I vividly remember my first encounter with the work of Kotoge Katsuyoshi (Tanzan), we were in Kyoto in the early 90s and walked in to a gallery that had a myriad of his highly decorative pieces of Kyo-yaki on display, perhaps 30 pieces or so though mostly chawan, mizusashi, cha-tsubo and a few hanaire. There were precise, meticulous and everything one would want from Kyo-yaki but truth be told, just not our taste. When we left the gallery we went and had a beverage and pastry at a shop located next to another gallery that really caught my eye. In the window was a rather formal but very well fired Shigaraki vase right next to an Iga mizusashi literally covered in ash from head to toe and front to back, an utsushimono of a 17th century piece. When we went in there were seven or eight more piece all by the same potter, Kotoge Katsuyoshi! What I went on to learn is that Kotoge had studied with two rather high profile potters, Shimaoka Tatsuzo and Miyagawa Makuzu Kosai V given him a tremendous exposure to two very different styles of work and techniques geared to fanciful Kyo-yaki and rugged wood fired pottery. Besides having a deep immersion into the woodfired pottery in Mashiko under Shimaoka, Miyagawa Kosai V was actually known for having made some Shigaraki style fired pottery from which Kotoge would have had been exposed to during his apprenticeship.      

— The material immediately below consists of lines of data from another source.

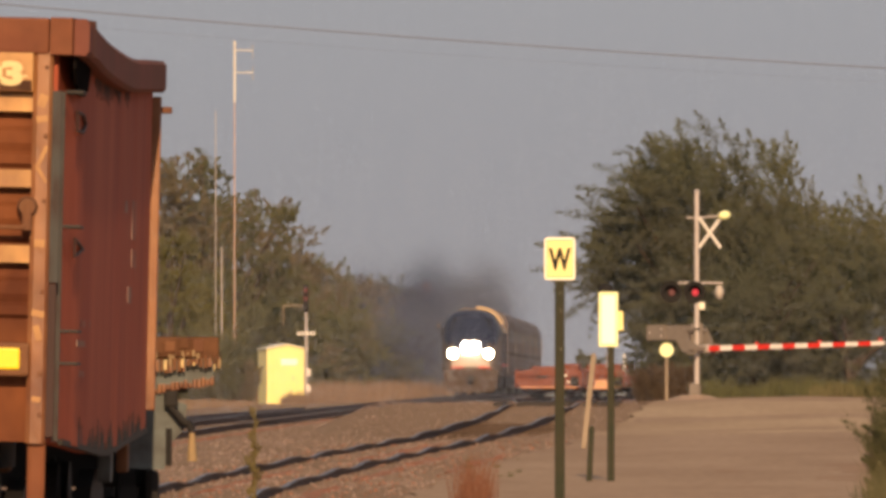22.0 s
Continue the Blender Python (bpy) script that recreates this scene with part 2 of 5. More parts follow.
    "timber": mat("crossing_timber", (0.06, 0.052, 0.05), 0.85, 0, 0.4, 8, 0.3),
}


# ---- mesh helpers ----
def part(name, bm, material, parent=None, label="", smooth=False):
    me = bpy.data.meshes.new(name)
    bmesh.ops.recalc_face_normals(bm, faces=bm.faces)
    bm.to_mesh(me)
    bm.free()
    me.materials.append(M[material])
    if smooth:
        for p in me.polygons:
            p.use_smooth = True
    ob = new(name, me)
    if parent:
        ob.parent = parent
    if label:
        ob["label"] = label
    return ob


def same(ob, m, parent=None):
    """Another object on the same mesh, at the pose m."""
    o = new(ob.name.split(".")[0], ob.data)
    o.parent = parent or ob.parent
    o.matrix_basis = m
    if "label" in ob:
        o["label"] = ob["label"]
    return o


def thing(name, m, label, category, group="", kind=""):
    e = new(name)
    e.empty_display_size = 0.3
    e.matrix_world = m
    return tagged(e, label, category, group, kind)


def box(bm, c, s, m=None, bevel=0.0):
    """A box of size s round c, edges rounded by bevel."""
    r = bmesh.ops.create_cube(bm, size=1.0, matrix=Matrix.Translation(c) @ Matrix.Diagonal((*s, 1)))
    if bevel:
        es = list({e for v in r["verts"] for e in v.link_edges})
        out = bmesh.ops.bevel(bm, geom=es, offset=bevel, segments=2, affect="EDGES", profile=0.6)
        vs = list({v for f in out["faces"] for v in f.verts} | {v for v in r["verts"] if v.is_valid})
    else:
        vs = r["verts"]
    if m is not None:
        bmesh.ops.transform(bm, matrix=m, verts=vs)
    return bm


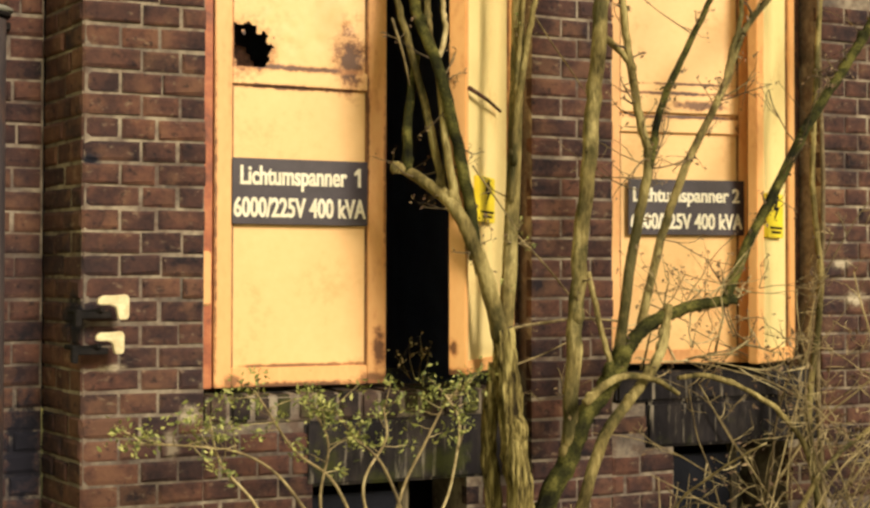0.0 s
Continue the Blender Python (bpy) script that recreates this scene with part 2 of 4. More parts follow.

I should also mention that if Kyo-yaki, Shigaraki and Iga pottery was not enough for his repertoire, Kotoge Katsuyoshi is also rather well known for his simple and unpretentious Karatsu ware that focuses on chadogu, pieces used for chanoyu which he has practiced for over four decades. In an interview done while exhibiting in Spain in 2013-2014 Kotoge went on to explain that and I am only paraphrasing; most potters who create (or make) chawan rarely know the difference in spirit between a food bowl and a true chawan.  This is a subject that comes up quite frequently I must admit, where scholars, authors, tea experts and the like hold this continued opinion.     

Illustrated is a pot, a seemingly odd encounter that got me to this post in the first place, a classic Iga style mizusashi made by Kotoge Tanzan (Katsuyoshi) in 1990, the year of our first trip to Japan. As you can see in the picture, the entire surface of the pot is covered in a nice, glassy coating of ash though the other side also has a good amount of charring and charcoal like effect  as well, but what is really intriguing is that though very much based on an early Iga pot, this form has a sense of refinement that shows off his classical Kyoto, Kyo-yaki roots. The dichotomy of blending both Iga and Kyoto aesthetics makes for a rather idiosyncratic form which is easy to expect from Kotoge and his background in wood firing and Kyo-yaki. I think that even all these years later it is still a bit of a shock every time I see these rustic, wood fired pots from the hand of Kotoge Tanzan but having seen so many of his pots since my first encounter it makes all the sense in the world how his work would be so very different yet exactly the same.